Ocean carriers serving the U.S.-Puerto Rico trade may not be the only ones to feel the impact of a discriminatory tax on multinational companies.
According to spokesmen for the Port of Jacksonville, Law 154 could hurt business there, too, in the short-term.
“The worst part about it,” said Raul Alfonso, the port’s senior director, trade development & global marketing, “is that it came out of the blue. We were completely surprised by the move.”
“Fortunately for the port, we have several other vibrant markets to serve.”
In an interview with LM, Alfonso said that the port had double-digit growth in the past fiscal year, and that they are projecting sustainable commercial activity in 2011.
“Naturally,” he said, “the real significant date for us is 2014 when the Panama Canal is widened.”
The Jacksonville Port Authority, also known as JAXPORT, is the independent government agency that owns, operates and controls much of Jacksonville’s Seaport System. According to Alfonso, JAXPORT is determined to differentiate its services by refining logistics.

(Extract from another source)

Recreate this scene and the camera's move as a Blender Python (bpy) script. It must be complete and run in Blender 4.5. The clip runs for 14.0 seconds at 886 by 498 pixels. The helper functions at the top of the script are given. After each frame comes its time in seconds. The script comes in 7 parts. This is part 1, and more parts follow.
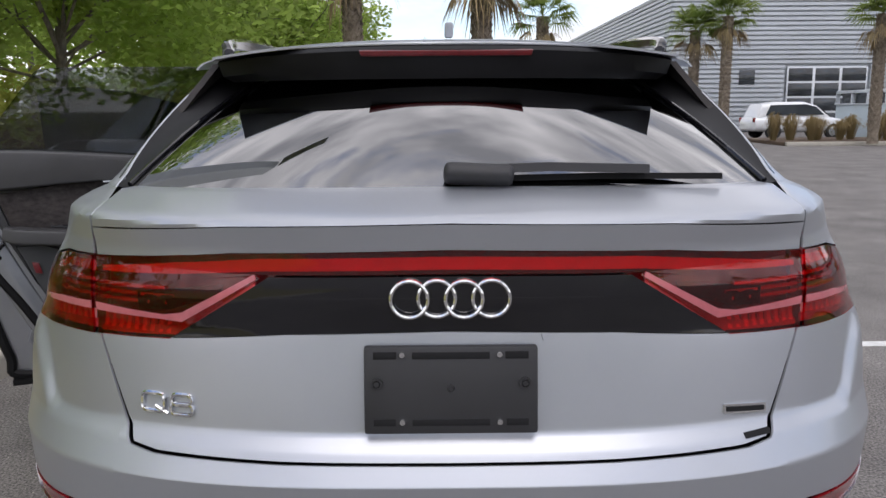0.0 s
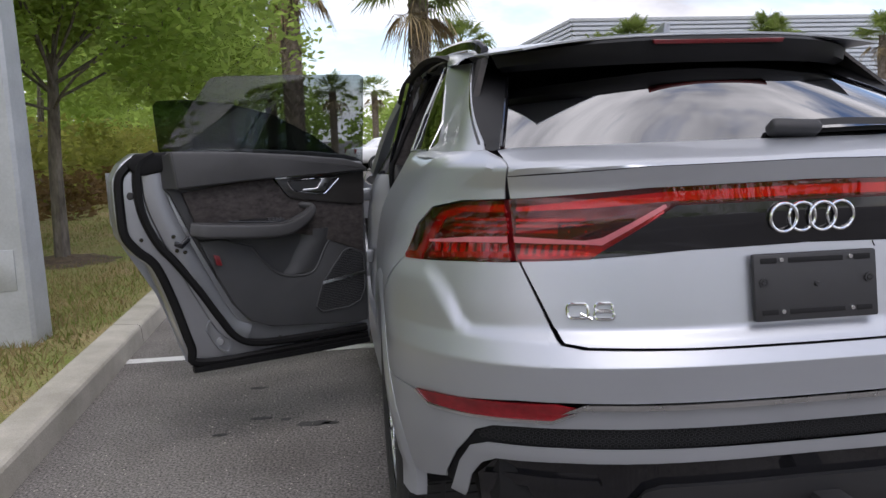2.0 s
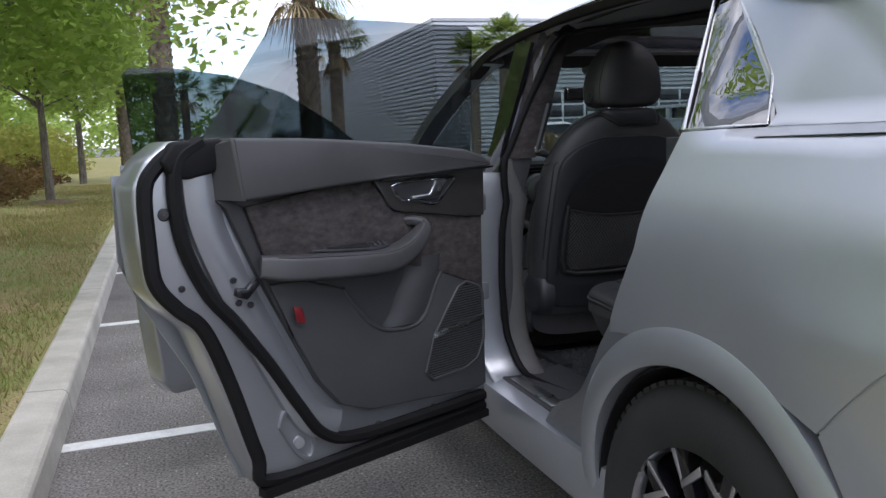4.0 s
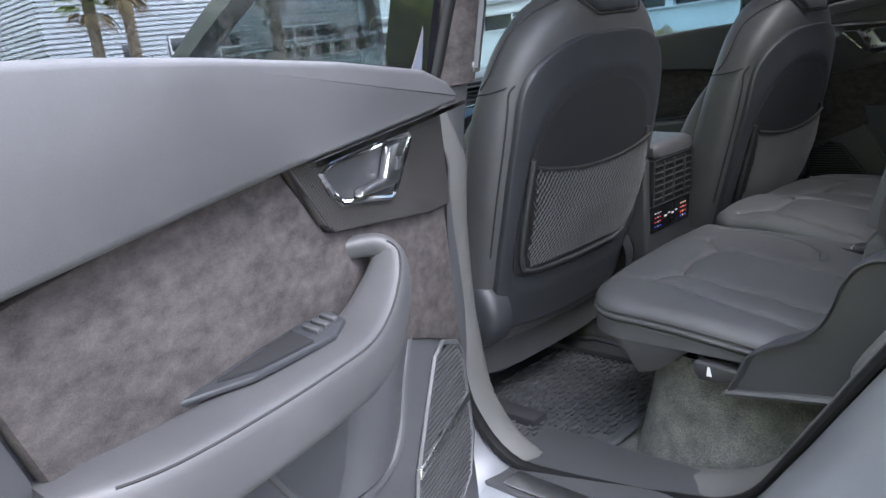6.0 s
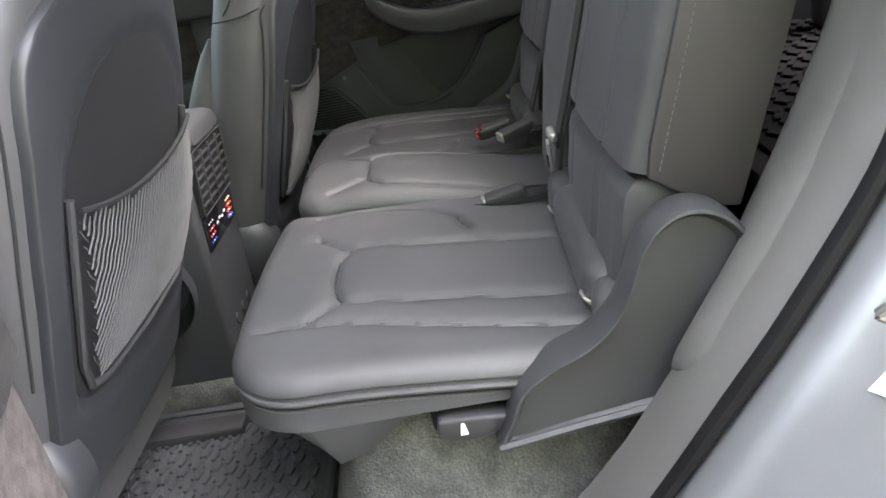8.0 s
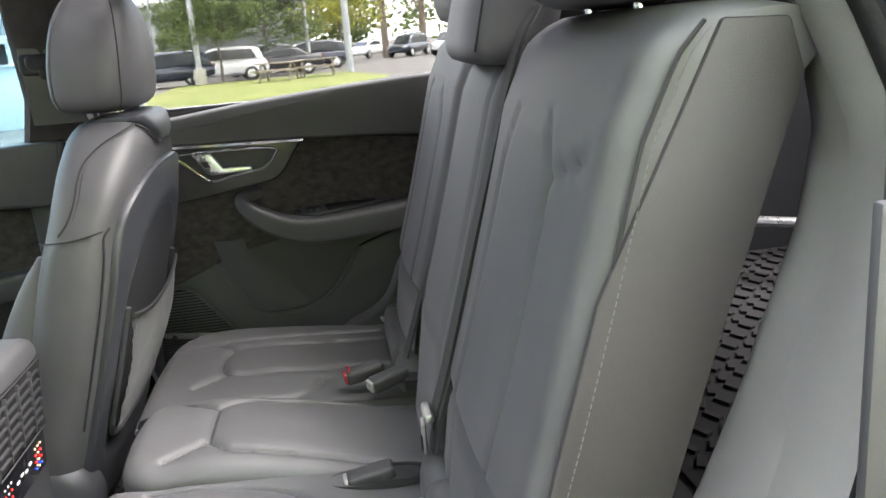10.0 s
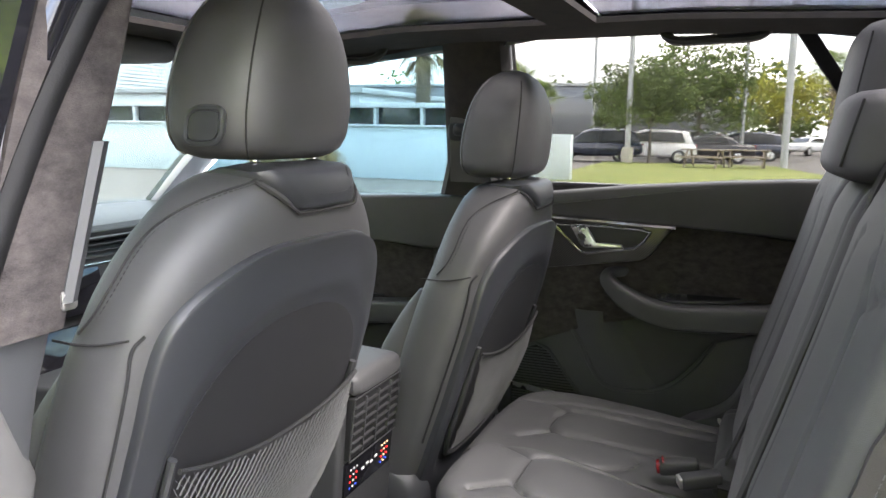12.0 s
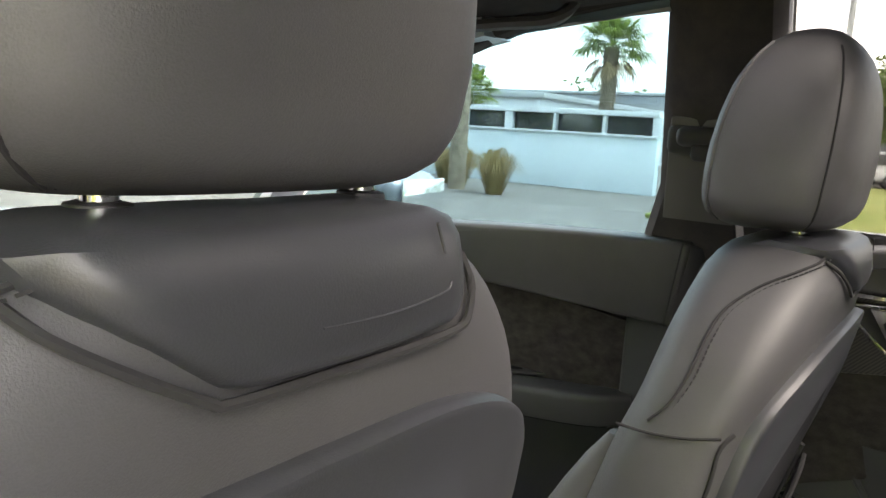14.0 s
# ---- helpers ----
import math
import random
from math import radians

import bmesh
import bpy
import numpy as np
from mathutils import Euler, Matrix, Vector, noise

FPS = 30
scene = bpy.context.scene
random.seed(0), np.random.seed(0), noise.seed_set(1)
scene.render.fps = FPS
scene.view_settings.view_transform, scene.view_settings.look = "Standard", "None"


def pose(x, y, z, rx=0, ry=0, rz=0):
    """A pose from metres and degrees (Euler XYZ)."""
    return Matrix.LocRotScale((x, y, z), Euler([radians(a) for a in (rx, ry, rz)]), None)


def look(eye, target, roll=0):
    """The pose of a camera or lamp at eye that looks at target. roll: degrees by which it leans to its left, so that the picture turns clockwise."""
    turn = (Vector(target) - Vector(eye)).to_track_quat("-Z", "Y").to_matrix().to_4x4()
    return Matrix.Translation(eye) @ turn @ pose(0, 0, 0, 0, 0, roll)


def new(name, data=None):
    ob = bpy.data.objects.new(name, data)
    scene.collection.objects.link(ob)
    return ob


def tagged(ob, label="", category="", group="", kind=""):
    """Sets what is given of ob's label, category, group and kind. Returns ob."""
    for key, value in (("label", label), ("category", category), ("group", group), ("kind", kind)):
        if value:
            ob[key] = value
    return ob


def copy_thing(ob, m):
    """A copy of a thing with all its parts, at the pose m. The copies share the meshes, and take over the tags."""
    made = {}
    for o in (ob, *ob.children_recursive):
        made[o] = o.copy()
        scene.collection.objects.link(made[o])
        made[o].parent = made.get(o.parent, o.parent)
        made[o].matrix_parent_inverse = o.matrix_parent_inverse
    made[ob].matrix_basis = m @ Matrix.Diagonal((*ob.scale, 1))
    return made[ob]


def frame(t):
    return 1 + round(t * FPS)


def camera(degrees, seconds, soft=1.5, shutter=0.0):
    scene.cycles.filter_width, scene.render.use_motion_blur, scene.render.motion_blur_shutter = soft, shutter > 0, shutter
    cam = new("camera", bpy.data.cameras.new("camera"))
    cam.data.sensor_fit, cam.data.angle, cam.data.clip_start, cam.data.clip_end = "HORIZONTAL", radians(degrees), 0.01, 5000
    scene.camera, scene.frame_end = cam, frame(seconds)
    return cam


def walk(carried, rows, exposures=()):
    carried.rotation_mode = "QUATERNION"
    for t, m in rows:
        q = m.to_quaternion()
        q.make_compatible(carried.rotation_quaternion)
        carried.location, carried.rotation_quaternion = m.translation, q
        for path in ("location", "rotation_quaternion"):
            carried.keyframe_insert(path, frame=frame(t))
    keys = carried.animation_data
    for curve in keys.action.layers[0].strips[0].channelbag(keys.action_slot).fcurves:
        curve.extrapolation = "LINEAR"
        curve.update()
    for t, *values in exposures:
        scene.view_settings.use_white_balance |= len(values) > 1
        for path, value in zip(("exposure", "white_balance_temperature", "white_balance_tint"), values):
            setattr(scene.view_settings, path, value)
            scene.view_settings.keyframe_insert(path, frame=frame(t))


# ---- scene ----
cam = camera(58.3, 14.0)
PATH = [
    (0, (-0.019, -1.316, 1.488), (-0.01, 0.653, 1.139), -0.4),
    (0.5, (-0.132, -1.659, 1.418), (-0.09, 0.318, 1.119), -0.2),
    (1, (-0.412, -1.832, 1.387), (-0.304, 0.144, 1.095), -0.6),
    (1.5, (-0.759, -1.859, 1.376), (-0.577, 0.113, 1.095), -0.8),
    (2, (-1.119, -1.668, 1.365), (-0.858, 0.295, 1.085), -1.9),
    (2.5, (-1.476, -1.451, 1.353), (-1.091, 0.492, 1.076), -2.3),
    (3, (-1.726, -1.142, 1.332), (-1.245, 0.78, 1.056), -2.6),
    (3.2, (-1.788, -0.97, 1.335), (-1.276, 0.943, 1.057), -2.7),
    (5.3, (-1.967, 0.758, 1.323), (-1.071, 2.513, 0.979), -3.2),
    (5.5, (-1.95, 0.892, 1.328), (-0.986, 2.606, 0.962), -4.0),
    (6, (-1.853, 1.208, 1.31), (-0.535, 2.628, 0.816), -7.5),
    (6.5, (-1.709, 1.463, 1.302), (-0.002, 2.258, 0.629), -10.7),
    (7, (-1.634, 1.66, 1.301), (0.184, 1.984, 0.531), -11.5),
    (7.5, (-1.576, 1.751, 1.283), (0.249, 1.939, 0.487), -11.8),
    (8, (-1.447, 1.784, 1.29), (0.378, 1.915, 0.482), -12.0),
    (8.5, (-1.308, 1.77, 1.312), (0.525, 1.827, 0.514), -11.3),
    (9, (-1.212, 1.742, 1.352), (0.655, 1.605, 0.649), -9.5),
    (9.2, (-1.192, 1.741, 1.372), (0.688, 1.539, 0.722), -8.6),
    (11.3, (-1.416, 1.759, 1.447), (0.557, 1.883, 1.148), 0.8),
    (11.5, (-1.442, 1.726, 1.443), (0.516, 2.011, 1.152), 0.6),
    (12, (-1.302, 1.643, 1.437), (0.538, 2.366, 1.142), 1.0),
    (12.5, (-1.125, 1.619, 1.436), (0.597, 2.591, 1.134), 0.8),
    (13, (-0.931, 1.752, 1.428), (0.762, 2.775, 1.134), 0.9),
    (13.5, (-0.78, 1.891, 1.437), (0.909, 2.923, 1.155), 1.5),
    (14, (-0.616, 1.976, 1.427), (1.028, 3.075, 1.128), 3.7),
]
EXPOSURES = [(0.0, 0.60, 6350, 17), (3.2, 0.66, 6100, 19), (5.3, 2.42, 5750, 16), (6.5, 3.6, 6150, 16), (7.5, 3.85, 6450, 17), (9.0, 4.85, 6480, 15), (11.3, 4.28, 6420, 16), (14.0, 4.05, 7100, 17)]
walk(cam, [(t, look(eye, target, roll)) for t, eye, target, roll in PATH], EXPOSURES)

# ---- world and light ----
world = bpy.data.worlds.new("sky")
scene.world = world
world.use_nodes = True
SUN_EL, SUN_AZ = radians(58), radians(172)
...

“We have invested the money in our distribution infrastructure,” he said, “so that we can capture north-south deployments and be ready for increased all-water service via Asia-EU.
Panama Canal expansion is preceded by Hanjin Shipping’s plan to build a new terminal on Dame’s Point. It has reserved 90 acres for their container terminal, which is projected to open during 2013.
Alfonso said that he will following this issue and others raised at the National Industrial Transportation League’s annual meeting in Ft. Lauderdale next week.
“We have a lot be optimistic about,” he said. “And we feel that shippers will help us fight against taxes that hinder trade…no matter where they are enacted.”